Influence of fluctuating heat sources on multiphase thermal storage process: Thermal performance optimization utilizing the Taguchi method

Abstract

The application of thermal energy storage technology in scenarios requiring rapid heat storage and release is of critical importance. This study introduces a novel composite thermal energy storage configuration, comprising a solid-phase change material (PCM) in the lower half and water in the upper section. By utilizing density variations induced by PCM phase change, the design facilitates natural convection between the two media, thereby enhancing heat transfer efficiency. The investigation focuses on the impact of unsteady pulsating heat fluxes on heat and mass transfer dynamics during the charging process.
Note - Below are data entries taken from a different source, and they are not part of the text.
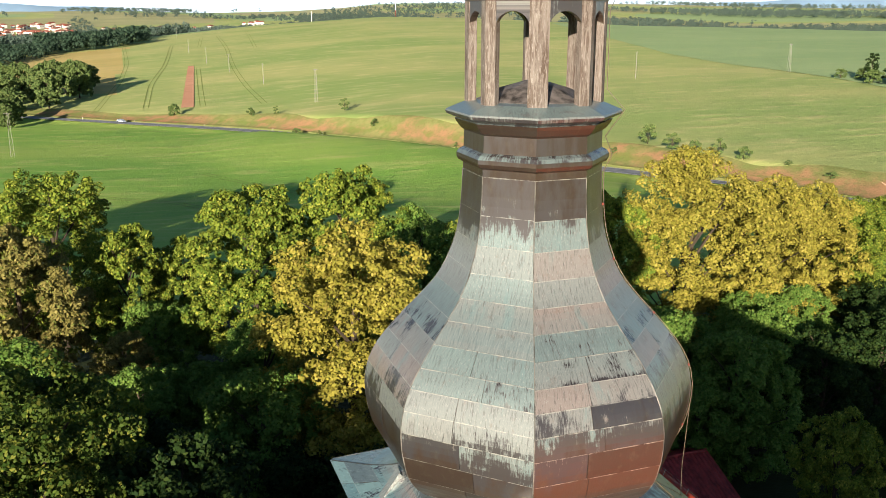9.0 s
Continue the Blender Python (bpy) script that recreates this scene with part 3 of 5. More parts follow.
def reveal(rot, depth):
    """The splayed plaster lining of the arched opening with its raised rim, stone sill and broken ledge."""
    rows = []
    for w, out in ((ARCH_W + 0.045, -0.03), (ARCH_W + 0.04, 0.012), (ARCH_W + 0.022, 0.016), (ARCH_W + 0.006, 0.011), (ARCH_W, 0.0), (ARCH_W - 0.045, -0.10), (ARCH_W - 0.05, -0.11), (ARCH_W - 0.10, -0.22), (IN_W + 0.06, -0.34), (IN_W + 0.03, -0.42), (IN_W + 0.015, -ARCH_D - 0.1)):
        rows.append([(s + 0.008 * math.sin(n * 2.7 + w * 40) + 0.006 * math.sin(n * 0.9 + out * 31), -(depth + out), z) for n, (s, z) in enumerate(arch_path(w, FOOT))])
    n = len(rows[0])
    V = [v for r in rows for v in r]
    F = [(i * n + j, i * n + j + 1, (i + 1) * n + j + 1, (i + 1) * n + j) for i in range(len(rows) - 1) for j in range(n - 1)]
    ob = raw("window_reveal", V, F, EDGEWASH if depth == HV else TRIM, tower, smooth=True)
    ob.data.transform(rot)
    bm = bmesh.new()
    for x0, x1, y1 in ((-0.66, -0.27, 0.20), (-0.26, 0.68, 0.185)) if depth == HV else ((-0.75, -0.2, 0.03), (-0.19, 0.75, 0.01)):
        box_bm(x0, x1, -depth + y1, -depth + ARCH_D + 0.1, FOOT, SILL - 0.004 if depth == HV else FOOT + 0.07, 0.02, bm)
    bmesh.ops.subdivide_edges(bm, edges=bm.edges[:], cuts=3, use_grid_fill=True)
    for v in bm.verts:
        v.co.y += 0.012 * float(wave(v.co.x, v.co.z, 0.07, 2))
        v.co.z += 0.010 * float(wave(v.co.x, v.co.y, 0.09, 5))
    bm.transform(rot)
    part("window_sill", bm, MOSSY, tower, "mossy cracked stone sill")
    if depth != HV:
        return
    bm = bmesh.new()
    for k, (x0, x1, top) in enumerate(((-0.77, -0.34, 0.0), (-0.33, 0.08, -0.02), (0.09, 0.44, -0.035), (0.45, 0.76, -0.01))):
        bmesh.ops.create_cube(bm, size=1.0, matrix=Matrix.Translation(((x0 + x1) / 2, -depth + 0.08, FOOT - 0.055 + top / 2)) @ Matrix.Diagonal((x1 - x0, 0.32, 0.13, 1)))
    bmesh.ops.subdivide_edges(bm, edges=bm.edges[:], cuts=4, use_grid_fill=True)
    for v in bm.verts:
        v.co.y += 0.030 * float(wave(v.co.x, v.co.z + v.co.y, 0.08, 4))
        v.co.z += 0.022 * float(wave(v.co.x, v.co.y, 0.07, 7)) - 0.03 * max(0.0, -depth + 0.0 - v.co.y)
    bm.transform(rot)
    part("ledge_stone", bm, OCHRE, tower, "broken ledge stone stained ochre under the sill")


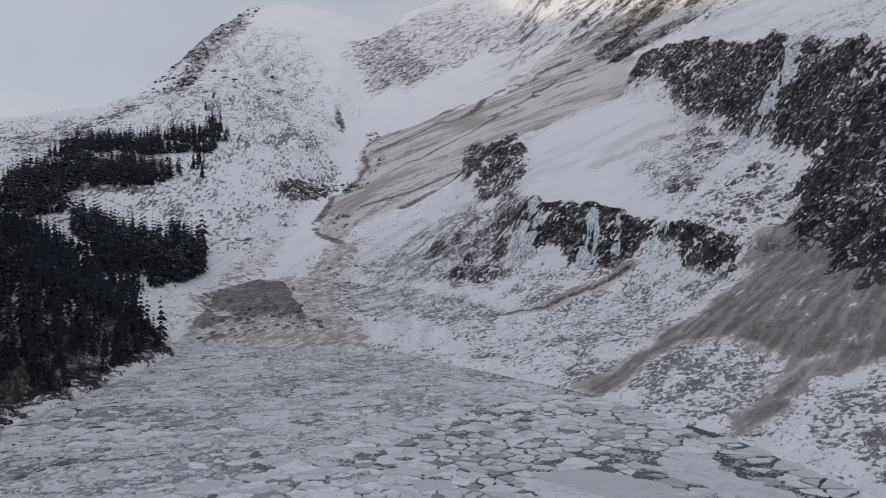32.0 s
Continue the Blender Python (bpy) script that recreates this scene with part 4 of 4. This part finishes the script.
joined_wood(np.concatenate(joined_x), np.concatenate(joined_y), "spruce_forest", "dense dark spruce forest over spur, saddle and mountainside")


def brush(name, label, x, y, low, high, blades, floor=None, seed=1, thick=0.0065):
    """Bare bushes: sheaves of thin twigs."""
    rng = np.random.RandomState(seed)
    n = len(x)
    z = ground_at(x, y)[0] if floor is None else np.full(n, floor)
    size = rng.uniform(low, high, n)
    a = rng.uniform(0, 6.28, (n, blades))
    r = rng.uniform(0.15, 0.75, (n, blades)) * size[:, None]
    foot = np.stack([x, y, z - 0.1], -1)[:, None, :] + np.zeros((1, blades, 1))
    tip = foot + np.stack([np.cos(a) * r, np.sin(a) * r, size[:, None] * rng.uniform(0.6, 1.0, (n, blades))], -1)
    side = np.stack([-np.sin(a), np.cos(a), 0 * a], -1) * (thick * size[:, None, None] + 0.012)
    mid = 0.55 * foot + 0.45 * tip + np.stack([np.cos(a) * r, np.sin(a) * r, 0 * a], -1) * 0.12
    v = np.stack([foot, mid - side, tip, mid + side], 2).reshape(-1, 3)
    f = np.arange(len(v)).reshape(-1, 4)
    me = mesh_from(name, v, f.tolist(), TWIGS)
    return tagged(new(name, me), label, "bushes", kind="stuff")


def brush_places(n, seed, lo=(-1300, 430), hi=(520, 2300)):
    rng = np.random.RandomState(seed)
    x, y = rng.uniform(lo[0], hi[0], n), rng.uniform(lo[1], hi[1], n)
    _, rock, dirt, amount, _ = ground_at(x, y)
    land = edge_distance(SHORE, x, y) < -3
    patch = 0.5 + 0.9 * fbm(x, y, 38, 3)
    keep = land & (rng.rand(n) < amount * np.clip(patch, 0, 1)) & (dirt < 0.4)
    return x[keep], y[keep]


hx, hy = brush_places(50000, 20)
brush("alder_brush", "bare grey-brown alder brush poking through snow", hx, hy, 0.8, 2.4, 6, seed=21)
hx, hy = brush_places(60000, 28, (-2500, 1000), (-420, 3100))
slope_side = hx < -330 - 0.45 * (hy - 1200)
brush("mountain_shrubs", "dark leafless shrubs and dwarf trees all over the snowy mountainside", hx[slope_side], hy[slope_side], 1.2, 5.0, 5, None, 29, 0.075)
hx, hy = brush_places(9000, 24, (-340, 780), (160, 1350))
brush("willow_brush", "bare willow bushes on the snowy apron above the shore", hx, hy, 1.2, 3.0, 8, seed=25)
FLOOD_ZONE = [(72, 745), (133, 740), (160, 680), (174, 620), (180, 550), (172, 490), (150, 420), (124, 385), (102, 415), (112, 463), (112, 525), (86, 585), (80, 650)]
hx, hy = scatter(FLOOD_ZONE, 2.2, 22)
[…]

A comparative analysis of experimental and numerical results delineates the evolution of the solid–liquid interface within the PCM and the total melting time, validating the proposed thermal model. The findings demonstrate that the amplitude of the pulsating heat flux significantly influences the mean energy storage rate (ESR), while having a negligible effect on the total thermal energy absorbed by both water and PCM. Compared to a reference configuration with a heat source amplitude of 2.5 K, a half-period of 25 s, and a base temperature of 334.15 K, the Taguchi-optimized thermal storage structure exhibits a 28 % and 30 % improvement in the average ESR for the PCM and water, respectively, along with a 20 % reduction in the total melting time.